─── Records supplied
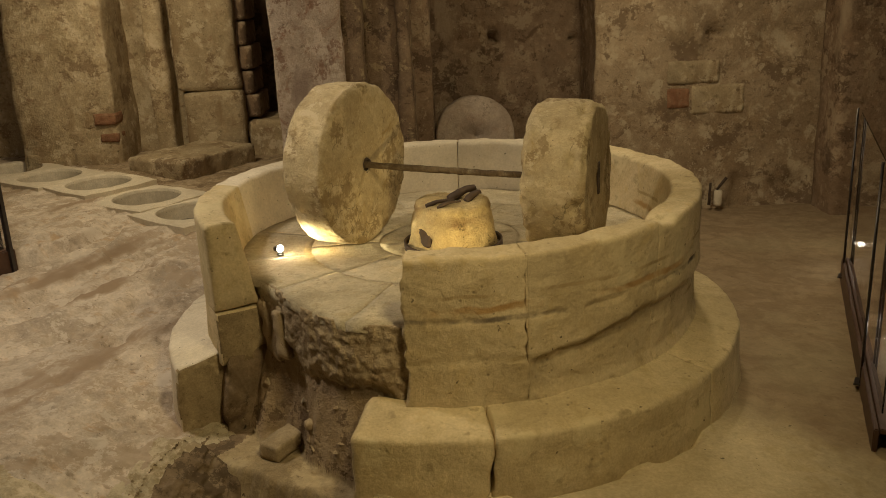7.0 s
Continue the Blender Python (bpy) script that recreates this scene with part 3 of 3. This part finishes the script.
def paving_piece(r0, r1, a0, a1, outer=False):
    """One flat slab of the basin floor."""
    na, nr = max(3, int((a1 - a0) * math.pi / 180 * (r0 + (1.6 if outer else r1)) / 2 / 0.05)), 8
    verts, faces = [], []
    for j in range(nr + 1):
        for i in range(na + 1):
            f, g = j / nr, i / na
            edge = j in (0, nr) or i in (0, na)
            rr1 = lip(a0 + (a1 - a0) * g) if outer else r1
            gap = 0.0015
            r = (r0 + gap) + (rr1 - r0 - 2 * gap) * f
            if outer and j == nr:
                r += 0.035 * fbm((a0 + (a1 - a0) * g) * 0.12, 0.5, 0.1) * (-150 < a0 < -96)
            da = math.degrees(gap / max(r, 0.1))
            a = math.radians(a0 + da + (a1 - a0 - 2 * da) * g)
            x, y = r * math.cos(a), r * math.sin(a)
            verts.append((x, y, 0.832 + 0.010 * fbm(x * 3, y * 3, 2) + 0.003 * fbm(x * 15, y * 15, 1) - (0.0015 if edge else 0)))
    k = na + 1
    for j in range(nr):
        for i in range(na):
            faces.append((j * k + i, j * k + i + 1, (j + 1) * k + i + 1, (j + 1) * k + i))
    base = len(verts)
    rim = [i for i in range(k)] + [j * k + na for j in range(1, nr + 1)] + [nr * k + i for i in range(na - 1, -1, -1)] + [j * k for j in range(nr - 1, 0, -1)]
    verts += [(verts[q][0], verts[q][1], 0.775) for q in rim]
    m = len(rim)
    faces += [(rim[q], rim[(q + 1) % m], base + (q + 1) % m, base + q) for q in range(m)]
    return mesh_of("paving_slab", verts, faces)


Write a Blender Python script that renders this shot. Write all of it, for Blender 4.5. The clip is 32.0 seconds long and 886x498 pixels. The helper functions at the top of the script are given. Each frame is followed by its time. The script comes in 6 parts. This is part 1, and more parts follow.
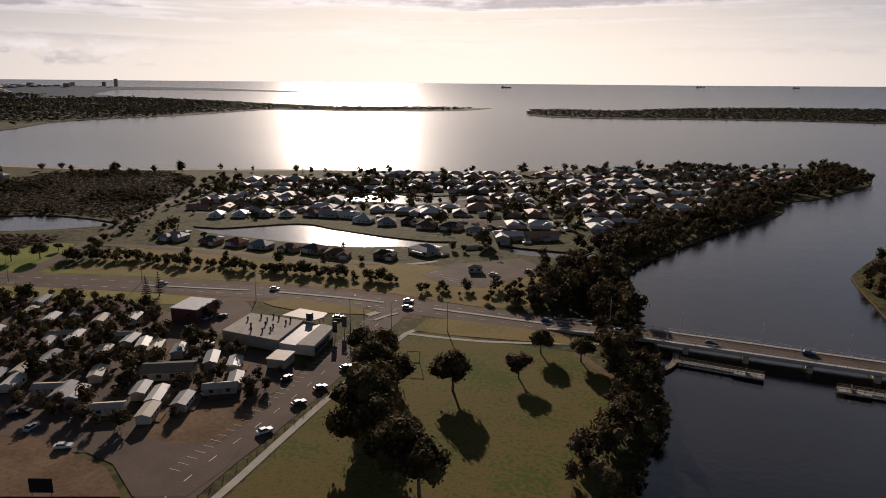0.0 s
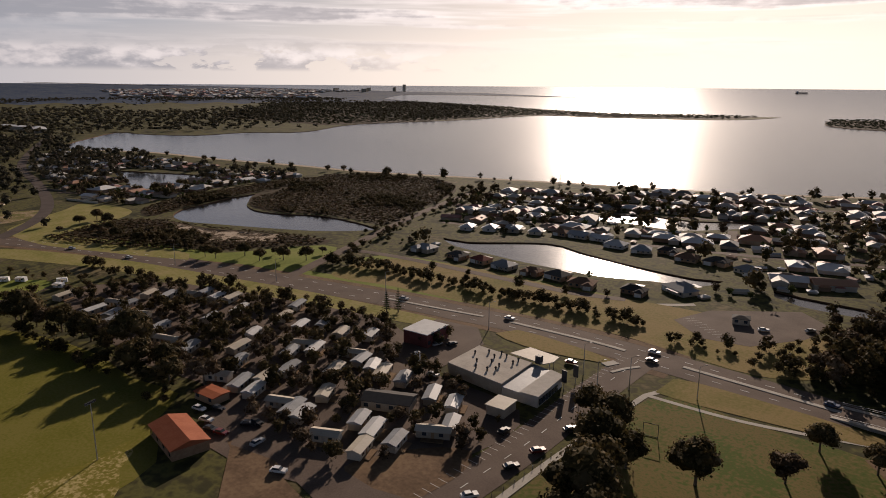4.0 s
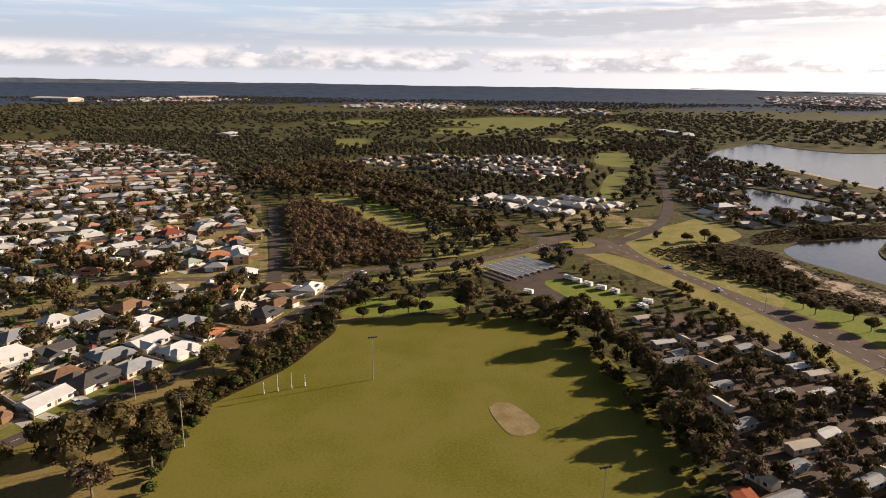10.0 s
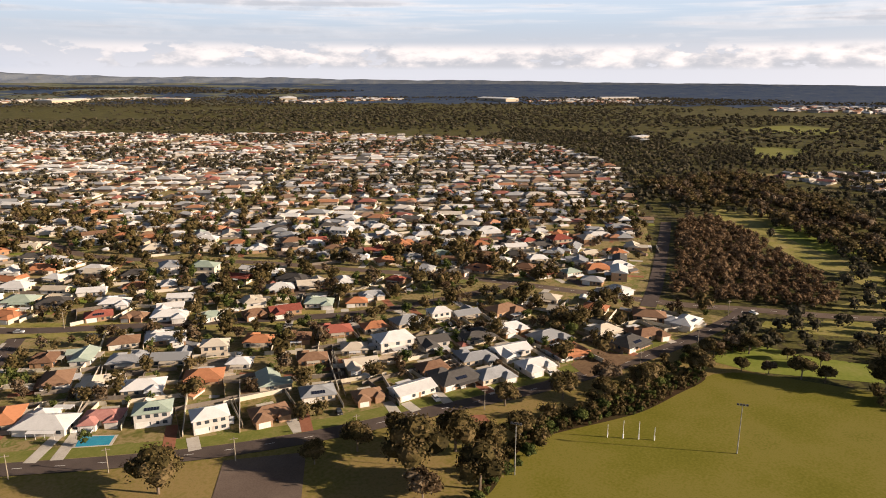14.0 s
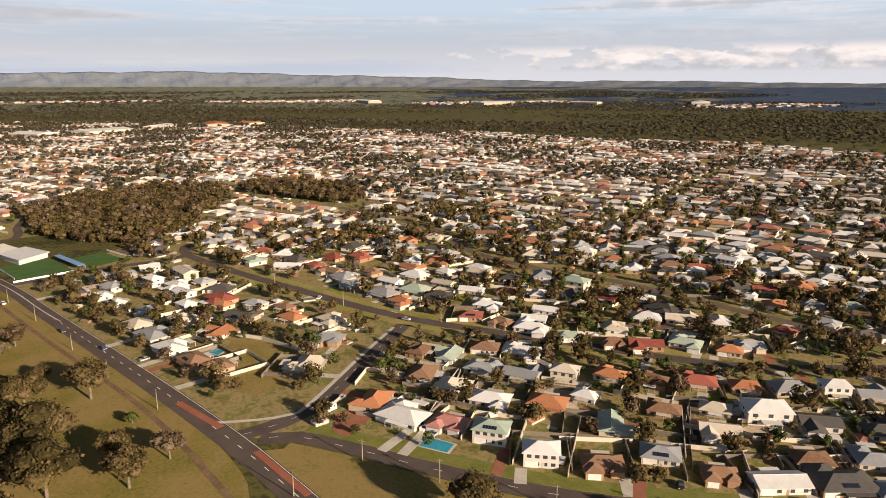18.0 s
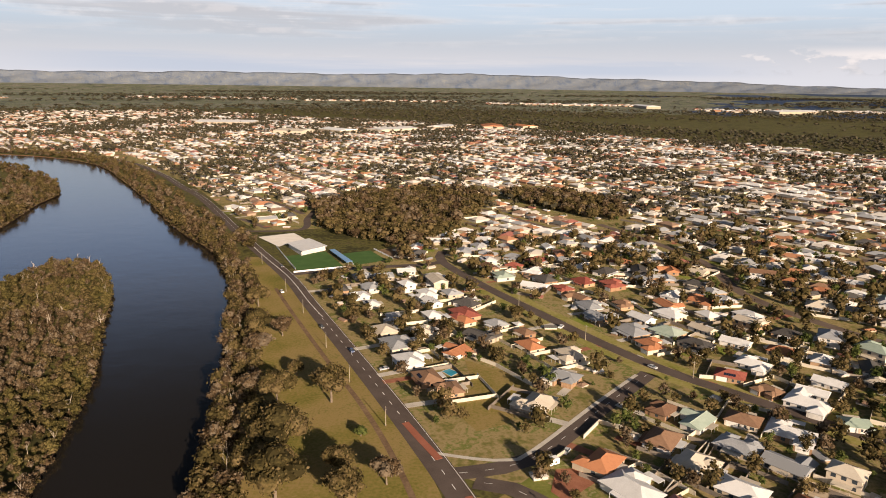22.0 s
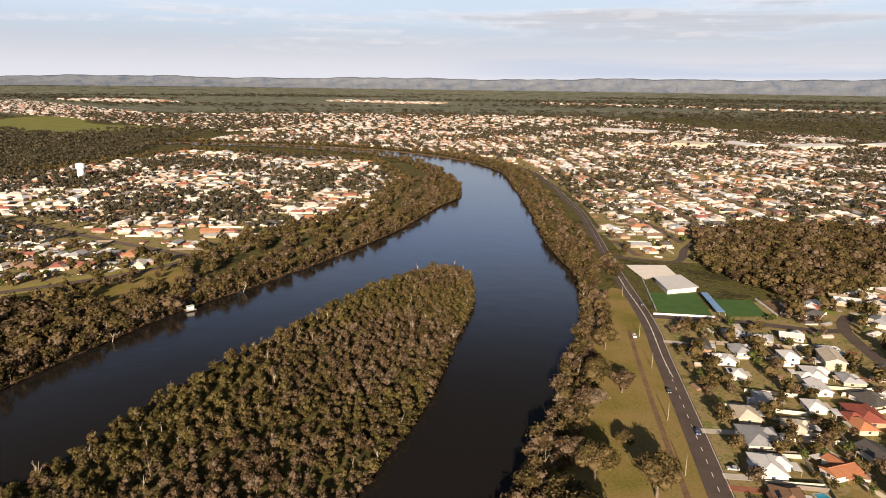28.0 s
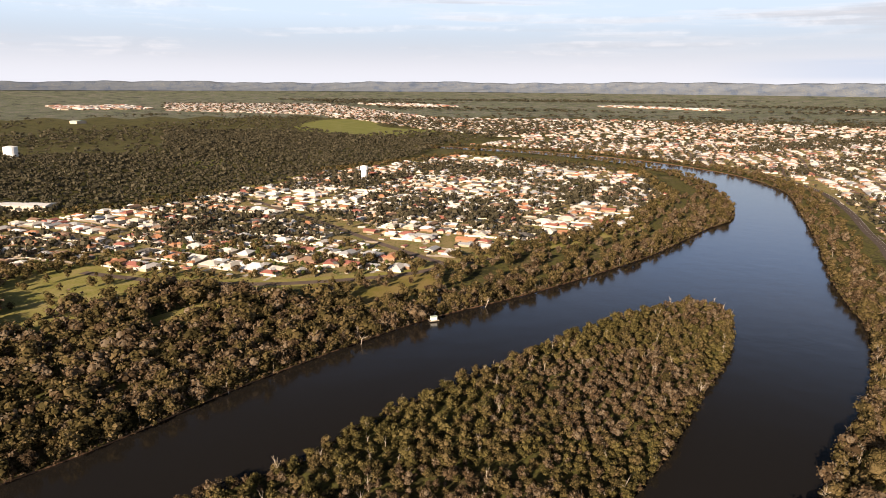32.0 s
──────
Given task —
In this exercise, set down all of the data exactly, without the pictures.

Solution below —
7.0 s
Continue the Blender Python (bpy) script that recreates this scene with part 3 of 3. This part finishes the script.
def paving_piece(r0, r1, a0, a1, outer=False):
    """One flat slab of the basin floor."""
    na, nr = max(3, int((a1 - a0) * math.pi / 180 * (r0 + (1.6 if outer else r1)) / 2 / 0.05)), 8
    verts, faces = [], []
    for j in range(nr + 1):
        for i in range(na + 1):
            f, g = j / nr, i / na
            edge = j in (0, nr) or i in (0, na)
            rr1 = lip(a0 + (a1 - a0) * g) if outer else r1
            gap = 0.0015
            r = (r0 + gap) + (rr1 - r0 - 2 * gap) * f
            if outer and j == nr:
                r += 0.035 * fbm((a0 + (a1 - a0) * g) * 0.12, 0.5, 0.1) * (-150 < a0 < -96)
            da = math.degrees(gap / max(r, 0.1))
            a = math.radians(a0 + da + (a1 - a0 - 2 * da) * g)
            x, y = r * math.cos(a), r * math.sin(a)
            verts.append((x, y, 0.832 + 0.010 * fbm(x * 3, y * 3, 2) + 0.003 * fbm(x * 15, y * 15, 1) - (0.0015 if edge else 0)))
    k = na + 1
    for j in range(nr):
        for i in range(na):
            faces.append((j * k + i, j * k + i + 1, (j + 1) * k + i + 1, (j + 1) * k + i))
    base = len(verts)
    rim = [i for i in range(k)] + [j * k + na for j in range(1, nr + 1)] + [nr * k + i for i in range(na - 1, -1, -1)] + [j * k for j in range(nr - 1, 0, -1)]
    verts += [(verts[q][0], verts[q][1], 0.775) for q in rim]
    m = len(rim)
    faces += [(rim[q], rim[(q + 1) % m], base + (q + 1) % m, base + q) for q in range(m)]
    return mesh_of("paving_slab", verts, faces)


Write a Blender Python script that renders this shot. Write all of it, for Blender 4.5. The clip is 32.0 seconds long and 886x498 pixels. The helper functions at the top of the script are given. Each frame is followed by its time. The script comes in 6 parts. This is part 1, and more parts follow.
0.0 s
4.0 s
10.0 s
14.0 s
18.0 s
22.0 s
28.0 s
32.0 s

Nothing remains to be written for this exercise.